Si la majorité des officiers ont mis en veilleuse le code d’honneur de l’armée en couvrant les tortionnaires ou en leur infligeant des sanctions strictement symboliques, une petite minorité d’autres se sont conduits de façon plus glorieuse. Le plus connu est le général Pâris de la Bollardière, qui a franchi la barrière invisible du «devoir de réserve» en rendant publiques, dans la presse parisienne, les raisons de sa désapprobation des méthodes fortes des services de renseignement. D’autres officiers comme le colonel de Seguins-Pazzis – certes moins célèbres – n’ont pas été moins honorables. Ils ont régulièrement expliqué à leurs subalternes que la « lutte anti-subversive » ne pouvait s’accommoder de l’usage de la torture sans que l’armée y perde son âme.
Dans la deuxième partie du livre, l’auteur ébauche quelques portraits de militaires qui, par conviction religieuse ou idéologique, se sont élevés contre le recours à la torture. François Dureste, Jean Le Meur et Henri Péninou en sont quelques-uns, auxquels leur profonde religiosité a donné le courage de dénoncer les exactions de l’armée et les libertés excessives accordées aux services de renseignement par un commandement pressé de marquer des points contre le FLN. Marc Chevrel, René Paquet et Georges Alziari sont, quant à eux, des «officiers d’obédience marxiste» qui ont attiré l’attention de leurs supérieurs sur les «dérives de la guerre contre-révolutionnaire» et qui l’ont chèrement payé en mutations et mises en quarantaine.

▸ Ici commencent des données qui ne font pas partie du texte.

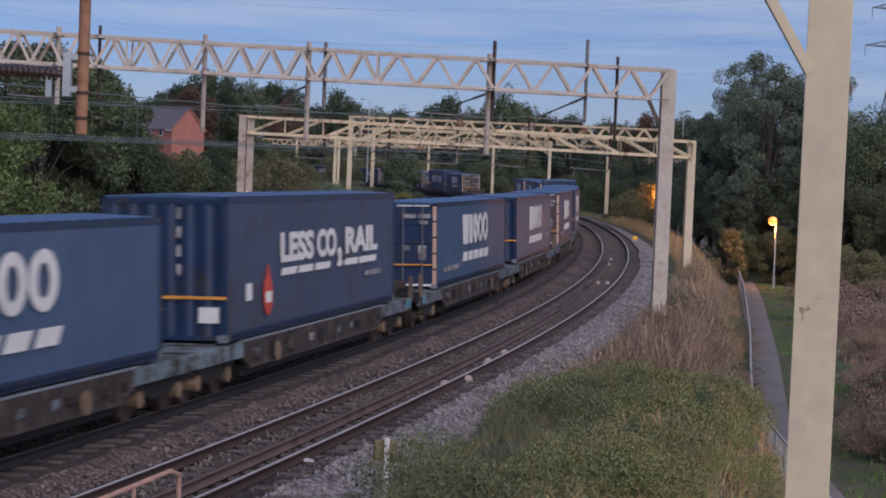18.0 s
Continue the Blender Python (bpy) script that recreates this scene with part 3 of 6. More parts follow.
def build_container(doors_behind, slogan, dusty):
    TALL = 2.74 if slogan else 2.42
    label = "blue curtain-sided rail container with a white slogan and red flame mark" if slogan else "blue curtain-sided rail container with a large white company mark"
    c = thing("container", label, "container", group="containers on the train")
    z0, z1, w = FLOOR, FLOOR + TALL, WIDE / 2
    cloth = M["blue_dirty"] if dusty else M["blue"]
    fr = Shape()
    for x in (-w, w):
        o = 0.06 if x < 0 else -0.06
        for y in (-HALF, HALF):
            i = 0.12 if y < 0 else -0.12
            fr.box(min(x, x + 2 * o), max(x, x + 2 * o), min(y, y + i), max(y, y + i), z0, z1)
        fr.box(min(x, x + o), max(x, x + o), -HALF, HALF, z0, z0 + 0.16)
        fr.box(min(x, x + o), max(x, x + o), -HALF, HALF, z1 - 0.12, z1)
    for y in (-HALF + 0.02, HALF - 0.1):
        fr.box(-w, w, y, y + 0.08, z1 - 0.14, z1 - 0.01)
    fr.box(-w, w, -HALF, HALF, z0 + 0.02, z0 + 0.1)
    part("frame", fr, M["blue_door"], c, "dark blue steel frame")
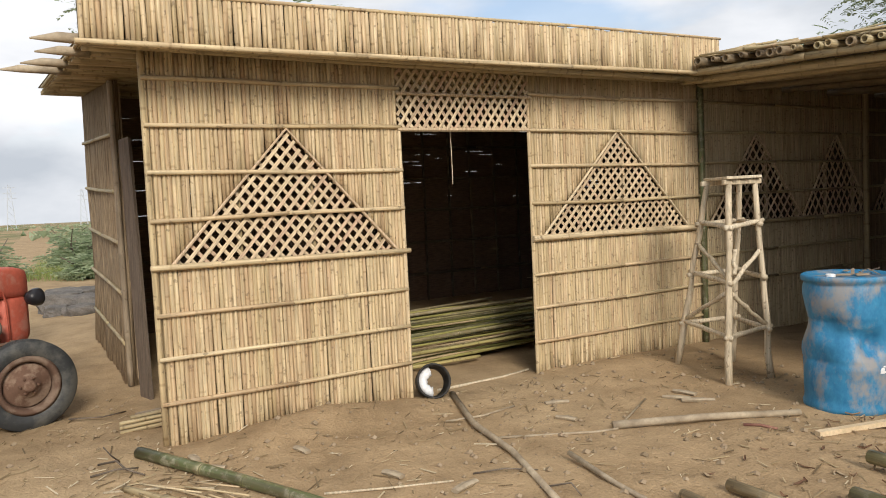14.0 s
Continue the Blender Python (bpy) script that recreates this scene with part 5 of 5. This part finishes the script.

La conduite de ces dizaines d’officiers prouve que la dénonciation de la torture et le refus d’y recourir étaient possibles. La torture n’étant pas institutionnalisée, les commandants des troupes disposaient d’une certaine marge de manœuvre pour refuser de l’employer, marge que beaucoup d’entre eux, malheureusement, n’ont pas utilisée en arguant des «exigences spécifiques de la guerre contre-révolutionnaire».
Dans le dernier chapitre, Jean-Charles Jauffret met en évidence l’influence de la guerre d’indépendance algérienne sur les codes militaires français. «[…] Les règlements actuels qui régissent l’armée sont directement inspirés d’une réflexion en profondeur sur les déviances et les erreurs commises pendant la guerre d’Algérie», affirme-t-il. Cette réflexion a été pudique et silencieuse puisque jusqu’à tout récemment, on s’obstinait encore à nier les exactions commises en Algérie et les universitaires qui les rappelaient étaient voués aux gémonies. Les leçons de la guerre d’Algérie n’en ont pas moins porté. Dès 1966, le Règlement militaire de discipline générale a institué l’obligation de respecter les lois et coutumes de la guerre. Cette obligation a été rappelée en 1972 dans le Statut général des militaires et, en 1975, dans le nouveau Code de discipline. En 2000, le Guide du comportement du soldat semble avoir achevé de tirer les enseignements de la dernière grande aventure de l’armée française outre-mer, en stipulant clairement que «le soldat obéit aux ordres dans le respect des conventions internationales».